Well I've gotten a lot closer but I'm still struggling.


I've since learned that the data I need can be accessed by directly linking to a servlet in a browser, see here for instance. So the "page" I need to extract the data from is much smaller, just a couple lines of text.


The code in my first post nicely prints these couple lines to the console, and the numerical result I need is in the printed output


      print(NSString(data: data!, encoding: NSUTF8StringEncoding))


But while I can print it, I can't seem to get the NSString data into a Swift string. Once I get past that, I can use the following code to clip out just the data I need.


    var myString  = something something from NSString(data: data!, encoding: NSUTF8StringEncoding)
    var range = myString.rangeOfString("per kWh")
    var starter = range!.startIndex
    let startIndex = advance(distance(comed.startIndex, starter), -6)   // backs up the index from where the range was found
    let myShortenedString = myString.substringFromIndex(advance(myString.startIndex, startIndex))  // gets the right-hand part of the string
    let myFinalString = myShortenedString.substringToIndex(advance(string1.startIndex, 4))  // deletes all but the first 4 chars of the right-hand part of the string
    let myNumber = NSNumberFormatter().numberFromString(myFinalString)!.doubleValue   // converts the string to a number


Almost there!

I ended up using a combination of AppleScript and Google Chrome (since Safari doesn't seem to like dealing with 'do JavaScript' very well) to run various Javascripts against a web page to grab information (in this case, insurance claims from a dynamically-generated web page).

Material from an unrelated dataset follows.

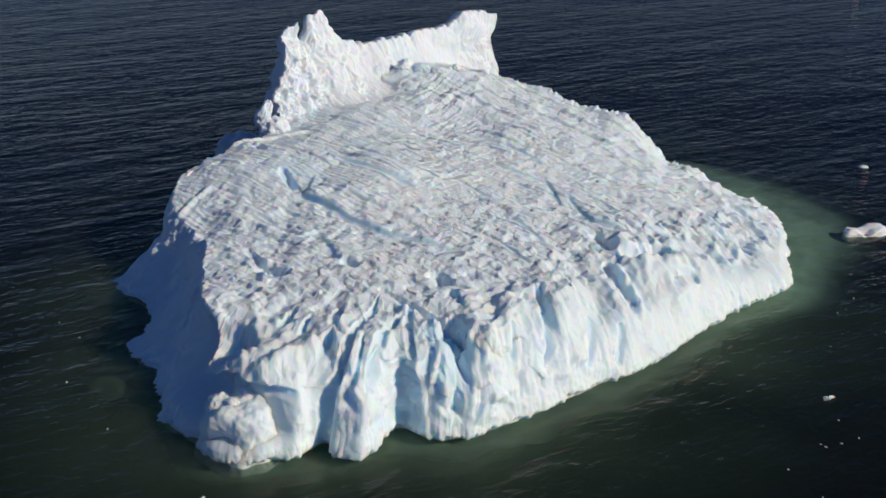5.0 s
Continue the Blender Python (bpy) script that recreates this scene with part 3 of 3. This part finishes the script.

var myString = String(NSString(data: data!, endocding: NSUTF8StringEncoding))

Edited for misspelled parameter value and missing parenthesis.

You can often check the robots.txt file most major websites have. This shows you which pages you are allowed to scrape and which you shouldn't (mostly all they can do is block you accessing the site in the future). To check which ones you aren't allowed to use check the list following "Dissallow: *". I hope this helps in answering the"allowing" issue.